大语言模型驱动的实例模型生成

Research

arXiv

大语言模型驱动的实例模型生成

LLM-enabled Instance Model Generation

Long Wen ,

摘要 Abstract

在基于模型的工程领域，模型是系统设计和分析的重要组成部分。传统上，这些模型的创建是一个需要深厚建模专业知识以及大量目标系统领域知识的手动过程。随着生成式人工智能的快速发展，大型语言模型（LLMs）在自动化模型生成方面展现出潜力。本文探索了利用LLMs生成实例模型的方法，特别关注从Ecore元模型和自然语言规范生成基于XMI的实例模型。研究发现，当前的LLMs难以直接生成有效的XMI模型。为了解决这一问题，我们提出了一种两步方法：首先，使用LLMs生成包含所有必要实例模型信息的简化结构化输出，即概念实例模型；然后，将此中间表示编译为有效的XMI文件。概念实例模型是格式无关的，可以通过不同的编译器转换为各种建模格式。实验结果表明，该方法显著提高了LLMs在实例模型生成任务中的可用性。值得注意的是，在所提出的框架内，较小的开源模型Llama 3.1 70B展示了与专有GPT模型相当的性能。

In the domain of model-based engineering, models are essential components that enable system design and analysis. Traditionally, the creation of these models has been a manual process requiring not only deep modeling expertise but also substantial domain knowledge of target systems. With the rapid advancement of generative artificial intelligence, large language models (LLMs) show potential for automating model generation. This work explores the generation of instance models using LLMs, focusing specifically on producing XMI-based instance models from Ecore metamodels and natural language specifications.
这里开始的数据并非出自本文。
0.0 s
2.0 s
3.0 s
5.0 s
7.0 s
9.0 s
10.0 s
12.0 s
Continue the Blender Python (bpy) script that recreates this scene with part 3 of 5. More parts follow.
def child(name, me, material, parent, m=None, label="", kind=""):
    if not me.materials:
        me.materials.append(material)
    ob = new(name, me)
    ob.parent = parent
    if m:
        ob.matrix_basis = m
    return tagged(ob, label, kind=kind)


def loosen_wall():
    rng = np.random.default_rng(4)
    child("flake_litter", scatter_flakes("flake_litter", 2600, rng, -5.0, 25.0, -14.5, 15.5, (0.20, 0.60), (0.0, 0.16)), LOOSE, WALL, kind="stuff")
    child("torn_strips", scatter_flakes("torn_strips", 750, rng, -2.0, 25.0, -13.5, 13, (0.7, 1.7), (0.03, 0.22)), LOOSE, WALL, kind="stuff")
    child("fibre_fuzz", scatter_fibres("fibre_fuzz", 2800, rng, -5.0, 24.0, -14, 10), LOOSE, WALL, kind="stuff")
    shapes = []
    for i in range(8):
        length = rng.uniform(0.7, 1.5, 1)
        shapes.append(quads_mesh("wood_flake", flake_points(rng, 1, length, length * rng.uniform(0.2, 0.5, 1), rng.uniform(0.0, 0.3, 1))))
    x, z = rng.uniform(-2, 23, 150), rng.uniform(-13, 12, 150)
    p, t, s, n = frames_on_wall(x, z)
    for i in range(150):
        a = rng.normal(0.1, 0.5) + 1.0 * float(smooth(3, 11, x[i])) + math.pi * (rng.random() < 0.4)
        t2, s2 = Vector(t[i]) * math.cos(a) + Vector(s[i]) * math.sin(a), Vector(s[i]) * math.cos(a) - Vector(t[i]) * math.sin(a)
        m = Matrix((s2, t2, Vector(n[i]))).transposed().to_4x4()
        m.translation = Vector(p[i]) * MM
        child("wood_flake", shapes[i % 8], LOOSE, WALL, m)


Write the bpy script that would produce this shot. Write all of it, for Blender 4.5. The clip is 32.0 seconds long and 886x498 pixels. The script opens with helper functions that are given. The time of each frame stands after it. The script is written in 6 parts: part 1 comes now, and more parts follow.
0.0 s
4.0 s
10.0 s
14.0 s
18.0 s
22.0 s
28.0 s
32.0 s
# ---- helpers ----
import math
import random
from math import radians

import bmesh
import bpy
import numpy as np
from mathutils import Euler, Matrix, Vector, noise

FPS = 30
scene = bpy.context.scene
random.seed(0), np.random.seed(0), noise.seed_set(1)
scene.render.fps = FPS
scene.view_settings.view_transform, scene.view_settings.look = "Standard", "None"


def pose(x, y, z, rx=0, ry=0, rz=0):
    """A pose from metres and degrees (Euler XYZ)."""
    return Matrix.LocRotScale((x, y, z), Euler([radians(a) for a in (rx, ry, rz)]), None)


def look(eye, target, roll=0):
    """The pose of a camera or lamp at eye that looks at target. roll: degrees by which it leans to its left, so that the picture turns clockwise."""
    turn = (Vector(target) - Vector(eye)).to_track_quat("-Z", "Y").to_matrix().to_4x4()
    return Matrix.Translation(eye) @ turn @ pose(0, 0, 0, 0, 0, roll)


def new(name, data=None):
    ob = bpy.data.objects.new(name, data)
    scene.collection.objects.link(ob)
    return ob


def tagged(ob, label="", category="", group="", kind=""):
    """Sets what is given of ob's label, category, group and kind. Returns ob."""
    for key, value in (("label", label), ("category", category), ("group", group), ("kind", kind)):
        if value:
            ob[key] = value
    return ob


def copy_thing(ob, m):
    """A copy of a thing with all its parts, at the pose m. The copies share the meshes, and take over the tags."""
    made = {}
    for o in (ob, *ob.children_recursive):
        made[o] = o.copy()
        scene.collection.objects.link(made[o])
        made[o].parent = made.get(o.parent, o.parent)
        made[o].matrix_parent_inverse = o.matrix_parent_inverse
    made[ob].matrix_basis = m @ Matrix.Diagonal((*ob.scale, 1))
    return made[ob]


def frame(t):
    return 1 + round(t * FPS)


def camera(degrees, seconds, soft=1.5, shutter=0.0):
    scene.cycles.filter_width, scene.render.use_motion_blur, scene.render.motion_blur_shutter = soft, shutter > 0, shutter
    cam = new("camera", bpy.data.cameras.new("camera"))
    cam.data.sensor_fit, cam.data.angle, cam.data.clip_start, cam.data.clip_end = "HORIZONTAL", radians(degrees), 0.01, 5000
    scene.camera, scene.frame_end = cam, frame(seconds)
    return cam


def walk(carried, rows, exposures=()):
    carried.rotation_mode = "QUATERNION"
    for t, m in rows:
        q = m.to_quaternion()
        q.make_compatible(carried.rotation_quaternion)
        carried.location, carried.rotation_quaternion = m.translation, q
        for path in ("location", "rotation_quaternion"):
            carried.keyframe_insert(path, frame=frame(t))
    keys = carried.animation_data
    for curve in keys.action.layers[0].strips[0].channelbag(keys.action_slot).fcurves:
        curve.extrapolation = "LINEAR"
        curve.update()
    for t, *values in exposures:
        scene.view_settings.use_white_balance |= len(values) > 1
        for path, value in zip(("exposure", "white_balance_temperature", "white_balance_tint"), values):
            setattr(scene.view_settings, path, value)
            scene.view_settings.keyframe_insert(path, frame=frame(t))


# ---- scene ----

We observe that current LLMs struggle to directly generate valid XMI models. To address this, we propose a two-step approach: first, using LLMs to produce a simplified structured output containing all necessary instance model information, namely a conceptual instance model, and then compiling this intermediate representation into a valid XMI file. The conceptual instance model is format-independent, allowing it to be transformed into various modeling formats via different compilers. The feasibility of the proposed method has been demonstrated using several LLMs, including GPT-4o, o1-preview, Llama 3.1 (8B and 70B). Results show that the proposed method significantly improves the usability of LLMs for instance model generation tasks. Notably, the smaller open-source model, Llama 3.1 70B, demonstrated performance comparable to proprietary GPT models within the proposed framework.